Northwest, Inc. v. Ginsberg

572 U.S. 273 (2014)

Facts

D established a frequent flyer program. Members are able to earn “miles” by taking flights operated by D and other “partner” airlines. Members can then redeem these miles for tickets and service upgrades with D or its airline partners. P became a member and achieved “Platinum Elite” status in 2005. D terminated P’s membership, relying on a provision of the agreement that provided that “abuse of the . . . program (including . . . improper conduct as determined by D in its sole judgment[ ) ] . . . may result in cancellation of the member’s account.” D wrote a letter about to P detailing the 24 complaints since December 3, 2007, which included the 9 about his baggage arriving late at the carousel and the awards of $1,925.00 in travel credit vouchers, 78,500 WorldPerks bonus miles, a voucher extension for D's son, and $491.00 in cash reimbursements.

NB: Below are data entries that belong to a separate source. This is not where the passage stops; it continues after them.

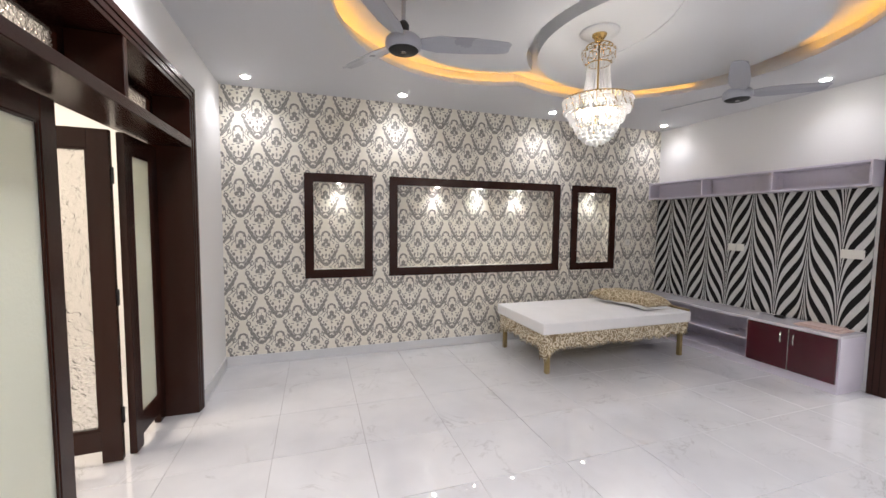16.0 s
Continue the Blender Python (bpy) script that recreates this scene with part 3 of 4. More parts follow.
# skirtings
bm = B()
box(bm, -1.22, PY - 0.012, 0, SX, PY, 0.125, 0.002)
box(bm, SX - 0.012, 0.40, 0, SX, BY0 - 0.13, 0.125, 0.002)
structure("baseboard", bm, SKIRT, "pale grey tile skirting", "baseboard")
structure("baseboard_room", box(box(box(B(), WX, LY + 0.012, 0, WX + 0.012, TY - 0.4, 0.10, 0.002), WX, LY, 0, FX0 - 0.09, LY + 0.012, 0.10, 0.002), DX1 + 0.14, TY - 0.012, 0, -1.3, TY, 0.10, 0.002), SKIRT, "pale grey tile skirting", "baseboard")
structure("baseboard_slant", box(box(B(), -2.8, -0.012, 0, -0.14, 0, 0.105, 0.002, SLANT), DW + 0.14, -0.012, 0, DW + 0.30, 0, 0.105, 0.002, SLANT), SKIRT, "pale grey tile skirting", "baseboard")

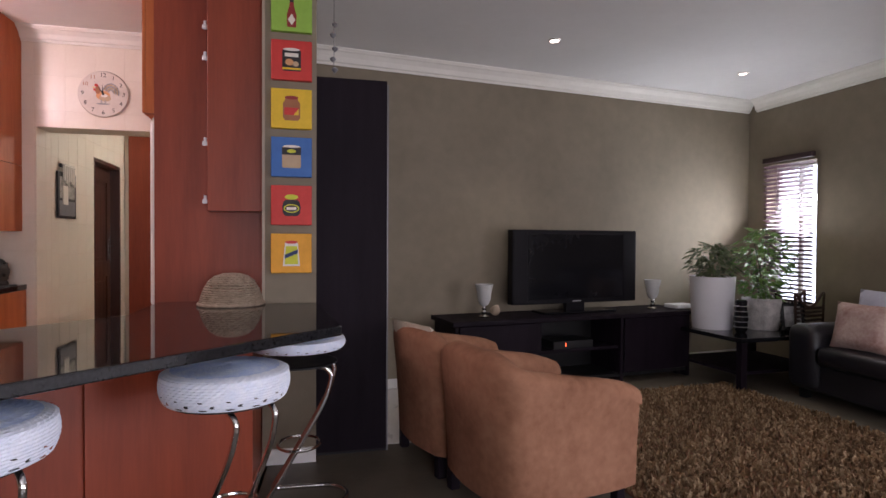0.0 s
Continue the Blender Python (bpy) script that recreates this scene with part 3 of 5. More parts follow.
# ---- bar stools ----
def crochet(bm, r, z0, z1, rows, cols, holes=True):
    """A knitted cushion cover: rows of raised stitches, with open stitches along the lower rows."""
    h = z1 - z0
    prof = []
    for i in range(rows + 1):
        u = i / rows
        if u < 0.62:
            a = u / 0.62
            rr, z = r * (0.86 + 0.14 * math.sin(math.pi * (0.12 + 0.62 * a)) ** 0.7), z0 + h * 0.82 * a
        else:
            a = (u - 0.62) / 0.38
            rr, z = r * (0.985 * math.cos(a * math.pi / 2) ** 0.55 if a < 1 else 0.0), z0 + h * (0.82 + 0.18 * math.sin(a * math.pi / 2))
        prof.append((max(rr, 0.012), z))
    grid = []
    for i, (rr, z) in enumerate(prof):
        row = []
        for k in range(cols):
            bump = (0.0010 * (1 if i % 2 else -1) + 0.0013 * (1 if (i // 2 + k) % 2 else -1)) * min(1, rr / (0.5 * r))
            a = 2 * math.pi * (k + 0.5 * (i % 2)) / cols
            row.append(bm.verts.new(((rr + bump) * math.cos(a), (rr + bump) * math.sin(a), z + 0.4 * bump)))
        grid.append(row)
    for i in range(rows):
        for k in range(cols):
            if holes and (i in (3, 4) and k % 7 == 3 or i == 7 and k % 7 == 0 or i == 1 and k % 7 < 2):
                continue
            bm.faces.new((grid[i][k], grid[i][(k + 1) % cols], grid[i + 1][(k + 1) % cols], grid[i + 1][k]))
    bm.faces.new(grid[-1])
    return bm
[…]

P filed a class action alleging in part a breach of contract by revoking his “Platinum Elite” status without valid cause, and a violation of the duty of good faith and fair dealing because it terminated his membership in a way that contravened his reasonable expectations with respect to the manner in which D would exercise its discretion. The District Court held that the claim for breach of the covenant of good faith and fair dealing was pre-empted by the Airline Deregulation Act of 1978 (ADA or Act), as amended, 49 U. S. C. §41713. P appealed the dismissal of his breach of the duty of good faith and fair dealing claim but not the other claims that the court had dismissed. The Ninth Circuit reversed: A breach of implied covenant claim is too tenuously connected to airline regulation to trigger preemption under the ADA. D appealed.